I'm not really frustrated, but I do appreciate the friend request! I actually looked at the cable glands this morning and thought "I should tighten those down more (talking about the two nuts on the cable gland, not where the cable gland screws into the light head or canister)" but didn't because I didn't have a thin enough wrench to get a good grip on the bottom nut. The flood was minor, and the light still worked with it flooded, but I thumbed the dive. The light was submerged for about 15 minutes. I let everything air dry this afternoon, and then sprayed out the switch with an air compressor. I just got back from reassembling everything. The cable glands are fully tightened now, and I have siliconed the one on the canister in, and jbwelded the one on the tailcap in. I am just happy that even though it flooded all of the components are still working!

OK, hope that works... It should not take them to be fully tightened to seal though. On your pics, they looked pretty tight. I usually end up with about 1/16" gap or so. Sometimes I can get them all the way down but not often.

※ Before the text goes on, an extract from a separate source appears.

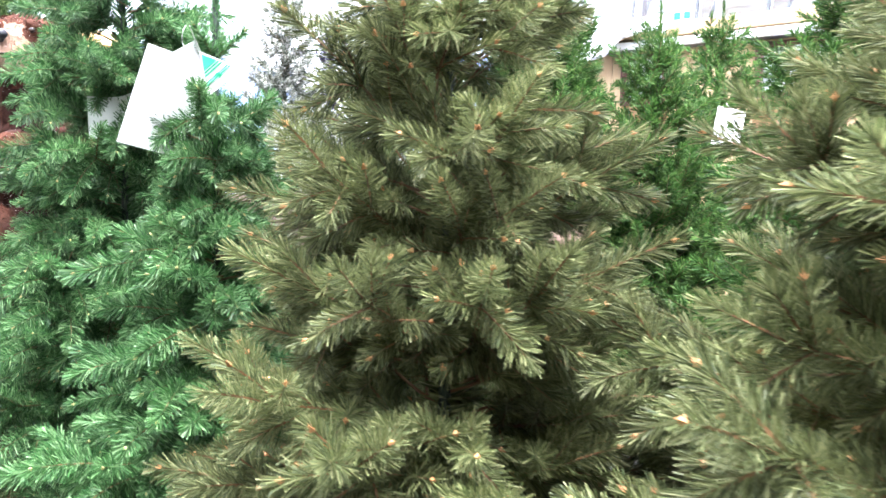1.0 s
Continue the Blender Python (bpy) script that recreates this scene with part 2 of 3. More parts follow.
for y in (-1.8, 1.0, 5.2):
    rod(bm, (WALL_X, y, EAVE + 0.05), (EAST, y, EAVE + 0.05), 0.025, seg=8)
    rod(bm, (WALL_X, y, EAVE - 0.4), (EAST, y, EAVE - 0.4), 0.04, seg=8)
    n = 24
    for k in range(n):
        xa, xb = WALL_X + k * (EAST - WALL_X) / n, WALL_X + (k + 1) * (EAST - WALL_X) / n
        rod(bm, (xa, y, EAVE + 0.05 if k % 2 else EAVE - 0.4), (xb, y, EAVE - 0.4 if k % 2 else EAVE + 0.05), 0.015, seg=6)
part("truss_frame", bm, ALU, roof)
g = part("roof_glazing", bg, GLASS, roof)
g.visible_shadow = False

# the next bay seen through the far glass: pitched beige screens on dark bars, and its lattice
bay = thing("neighbour_bay", pose(0, 0, 0), "adjoining glasshouse bay with drawn beige shade screens", "building", kind="structure")
bm, bb = bmesh.new(), bmesh.new()
for i in range(9):
    x0 = -5.6 + i * 1.15
    vs = [bm.verts.new(c) for c in ((x0, 13.0, 2.6), (x0 + 1.1, 13.0, 2.6), (x0 + 1.1, 13.8, 7.4), (x0, 13.8, 7.4))]
    bm.faces.new(vs)
    rod(bb, (x0 - 0.03, 12.9, 2.6), (x0 - 0.03, 13.7, 7.4), 0.035, seg=6)
    rod(bb, (x0, 12.2, 3.0), (x0 + 0.9, 12.9, 6.2), 0.03, seg=6)
for z in (3.4, 4.6, 5.8):
    rod(bb, (-5.6, 12.9 + (z - 2.6) / 6, z), (4.7, 12.9 + (z - 2.6) / 6, z), 0.03, seg=6)
# opaque cover out of view, added so the beige screens fall into shade
boxed("bay_shade_cover", (-5.8, 5.0, 9.3, 14.2, 7.5, 7.6), BEIGE, bay, "unseen opaque cover added to shade the screens")
part("shade_screen", bm, BEIGE, bay, "beige shade screen")
part("screen_bars", bb, DARKPIPE, bay, "grey glazing bars and braces")


# ---- wooden sales hut with a snow cloth on its roof ----
def hut():
    h = thing("sales_hut", pose(-3.72, 7.2, 0), "pale wooden christmas hut with red-framed windows and snow cloth", "hut")
    top, length = 3.05, 8.2
    windows = [(0.48, 0.95), (1.72, 2.4), (4.0, 4.9)]
    x = 0.0
    n = 0
    for w0, w1 in windows + [(length, length)]:
        while x < w0 - 0.01:
            x1 = min(x + 0.19, w0)
            boxed("board", (x + 0.003, x1 - 0.003, -0.012 - 0.004 * (n % 2), 0.012, 0, top), WOOD if n % 7 else DARKWOOD, h, bevel=0.003)
            x, n = x1, n + 1
        if w1 > w0:
            boxed("board", (w0, w1, -0.012, 0.012, 0, 2.47), DARKWOOD, h, bevel=0.003)
            win = new("window")
            win.parent = h
            bm = bmesh.new()
            for d in ((w0, w0 + 0.06, -0.05, 0.03, 2.47, top - 0.1), (w1 - 0.06, w1, -0.05, 0.03, 2.47, top - 0.1), (w0 + 0.06, w1 - 0.06, -0.05, 0.03, 2.47, 2.52), (w0 + 0.06, w1 - 0.06, -0.05, 0.03, top - 0.15, top - 0.1)):
                box(bm, *d, bevel=0.005)
            part("window_frame", bm, REDWOOD, win, "dark red window frame")
            boxed("mullion", ((w0 + w1) / 2 - 0.02, (w0 + w1) / 2 + 0.02, -0.04, 0.02, 2.52, top - 0.15), ALU, win)
            gp = boxed("pane", (w0 + 0.045, w1 - 0.045, -0.006, 0.0, 2.52, top - 0.15), GLASS, win)
            boxed("blind", (w0 + 0.045, w1 - 0.045, 0.06, 0.07, 2.4, top - 0.12), CLOTH, win, "pale blind behind the glass")
            boxed("lintel", (w0, w1, -0.03, 0.03, top - 0.1, top), WOOD, h, bevel=0.004)
            x = w1
    boxed("fascia", (-0.1, length + 0.1, -0.25, -0.2, top - 0.09, top - 0.02), CLOTH, h, "white fascia under the eaves", 0.006)
    # dark strip behind the fascia in place of the eaves' shade
    boxed("eaves_shadow_board", (-0.1, length + 0.1, -0.2, 0.0, top - 0.08, top - 0.03), DARKPIPE, h, "dark grey strip standing in for shade under the eaves")
    boxed("top_beam", (-0.15, length + 0.15, -0.24, 0.1, top, top + 0.12), WOOD, h, "long yellow pine beam", 0.008)
    boxed("side_wall", (0.0, 0.03, 0.02, 1.6, 0, top), WOOD, h)
    boxed("roof", (-0.2, length + 0.2, 0.1, 1.7, top + 0.03, top + 0.1), DARKWOOD, h)
    boxed("back_wall", (0, length, 1.58, 1.6, 0, top), DARKWOOD, h)
    return h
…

And yes, a bit of silicone does not hurt. However, be careful when putting silicone on the canister end as it lubricates the gland really nicely and you can strip the threads off the PVC easily... Well, not really easily but easier than if you did not put silicone. Also, try to find some non-corrosive silicone if you are going to use them on final assembled parts like a heas where there is no ventillation. The solvents used in auto parts store silicone can tear up electronics and LEDs since they are corrosive. Typicalle at auto parts they have a black high temp silicone that is not corrosive or much less than the clear or cblue. Rule of thumb, if it smells like vinegar, don't use it. Now on a can where you can leave it open to dissipate the fumes it may be OK.
 
Thanks a lot Hector. I checked out your website, and like it! Is that light head in your banner picture (the one with the aspheric lens) something you are experimenting with?